First, the simple version. Workday now has three integration platforms in active use: EIB (mass import or export, simple), Studio (complex legacy integrations, mature, expensive to maintain), and Orchestrate (the new low-code platform built for modern patterns). The decision tree for new work is straightforward. Use EIB for simple bulk loads. Keep Studio for complex legacy integrations you already run and trust. Use Orchestrate for everything new.

Why customers actually care

Three reasons that are not just vendor talking points. Faster delivery and lower maintenance, with no extra infrastructure to host or patch. A broader builder community, because the entry barrier into Orchestrate is lower than Studio (you do not need a senior Studio engineer to build a competent flow). And it is still enterprise grade, with the same business process framework, encryption, security model, scheduling, and auditing as the rest of the platform.

For HRIS leaders, the practical impact is that integration backlogs that were stuck behind 'we need a Studio resource' can move faster, with more of the build owned in-house by the people who already understand the business context. That changes the staffing model meaningfully over 12 to 18 months.

Integration patterns Orchestrate handles well today

Event-based integrations that trigger from a business process (worker hire, position change, termination). Scheduled batch jobs for high-volume sync. API-to-API flows between Workday and an external system, in both directions. Real-time and near-real-time patterns where they fit. The canvas now includes orchestration imports so subflows are reusable, a debugger with live data previews, the ability to trigger one integration from another, and API polling for bulk sync patterns.

What early adopters are doing gives a sense of the scale. Large retailers are processing six-figure volumes of rescinds and corrections through Orchestrate with most of the work fully automated. Education-services companies are going Studio-free, building dozens of orchestrations in months using templates. Industrial and retail customers are pairing Extend with Orchestrate to ship apps for payslip delivery, drug-test automation, and onboarding paperwork that previously needed batch jobs and manual reconciliation.

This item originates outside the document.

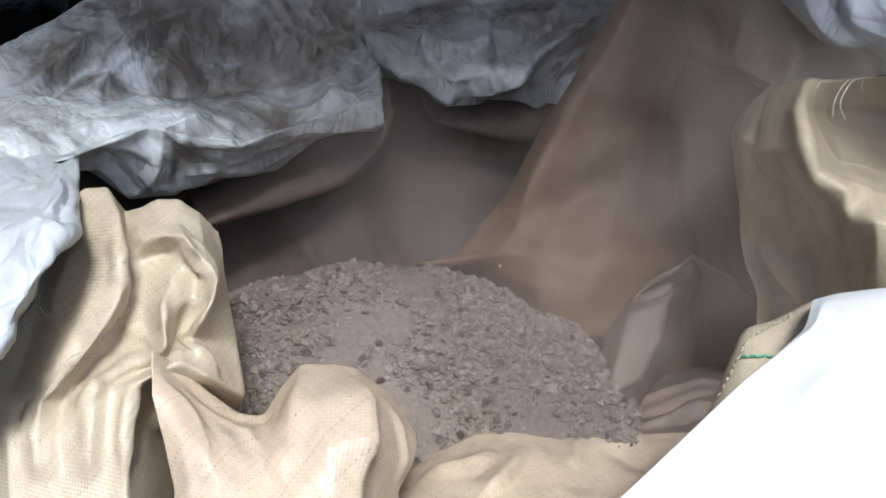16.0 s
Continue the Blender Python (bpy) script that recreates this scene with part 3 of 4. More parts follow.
front_drape_sections.append([(-0.324, 0.501, 0.640), (-0.292, 0.482, 0.662), (-0.283, 0.483, 0.661), (-0.272, 0.482, 0.664), (-0.256, 0.484, 0.662), (-0.238, 0.483, 0.666), (-0.225, 0.485, 0.665), (-0.210, 0.484, 0.668), (-0.208, 0.511, 0.638), (-0.210, 0.560, 0.586), (-0.185, 0.658, 0.480)])
front_drape_sections.append([(-0.319, 0.471, 0.615), (-0.287, 0.452, 0.638), (-0.278, 0.453, 0.636), (-0.266, 0.451, 0.638), (-0.251, 0.453, 0.636), (-0.234, 0.451, 0.638), (-0.221, 0.452, 0.637), (-0.205, 0.451, 0.638), (-0.202, 0.478, 0.607), (-0.203, 0.526, 0.553), (-0.185, 0.629, 0.437)])
front_drape_sections.append([(-0.314, 0.441, 0.588), (-0.282, 0.422, 0.612), (-0.274, 0.423, 0.610), (-0.262, 0.422, 0.612), (-0.247, 0.423, 0.610), (-0.230, 0.422, 0.612), (-0.218, 0.423, 0.611), (-0.202, 0.422, 0.612), (-0.199, 0.447, 0.579), (-0.200, 0.493, 0.521), (-0.185, 0.596, 0.389)])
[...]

The interesting part: Extend plus Orchestrate equals live UX

This is the shift that does not show up in a single feature note but changes how you design HR apps. You can now trigger orchestrations from UI actions inside an Extend app. Click to generate a payslip and get it back in seconds. Click to push a job requisition to an external job board. Click to look up data from a third-party system and bring it inline.

Before this, the pattern was: trigger a batch job, then wait, then check status, then refresh. The user experience was a series of states the user had to track. With BP-triggered Orchestrate and UI-triggered integrations, the user sees a single action and a result. The orchestration runs underneath. No batch job. No status guesswork. For HR-facing apps where the user is a manager or an HRBP without IT patience, this is the change that turns Extend from a configuration tool into something that genuinely feels like a product.

Before Orchestrate, the Extend pattern was 'trigger a batch job and check status later'. After Orchestrate, it is 'click and see the result'. That is the change that turns Extend from configuration into product.

Roadmap signals worth tracking

Three things on the public roadmap that change the calculus for teams planning their integration backlog. Orchestrate Co-Pilot is coming to Extend Pro: generate flows from plain language, summarise what a flow does for code review, and shorten onboarding for new builders. Bulk select, delete, and paste of nodes for power users. Dynamic retrieval and delivery improvements that broaden the patterns the canvas can express natively.

Most of these land in 2025R2 plus updates and into 2026. None of them require you to wait. Build with Orchestrate now and pick up the improvements as they ship.

How to get started

The setup is short. Two tasks in your tenant.

  • Run the Innovation Services and Data Selection Opt-In report. Select Workday Orchestrate for Integration in the WCP section.
  • Run the Maintain WCP Company for Orchestrate for Integration task. Specify the administrator name and email, which is who will act as the admin on the Workday Developer Site.

After that, build a first flow against a non-prod tenant, validate the patterns that matter for your roadmap, and start moving new integrations into Orchestrate. For most customers, the right migration approach for existing Studio integrations is 'leave them alone until they need significant change, then rebuild in Orchestrate'. Do not rip and replace working Studio integrations on day one. Wait for the next meaningful change request.

What this means for the integration team

Two shifts to expect over the next 12 months. First, the team's skill mix changes. The premium on Studio depth declines. The premium on solution design and business process modelling rises, because the limiting factor in Orchestrate is rarely the tool, it is whether the integration was designed well in the first place. Second, the ratio of in-house build to partner build shifts in your favour. Things that used to require a partner now sit reasonably within reach of a competent in-house Workday team.

Neither shift is dramatic. Both are real. Plan for them.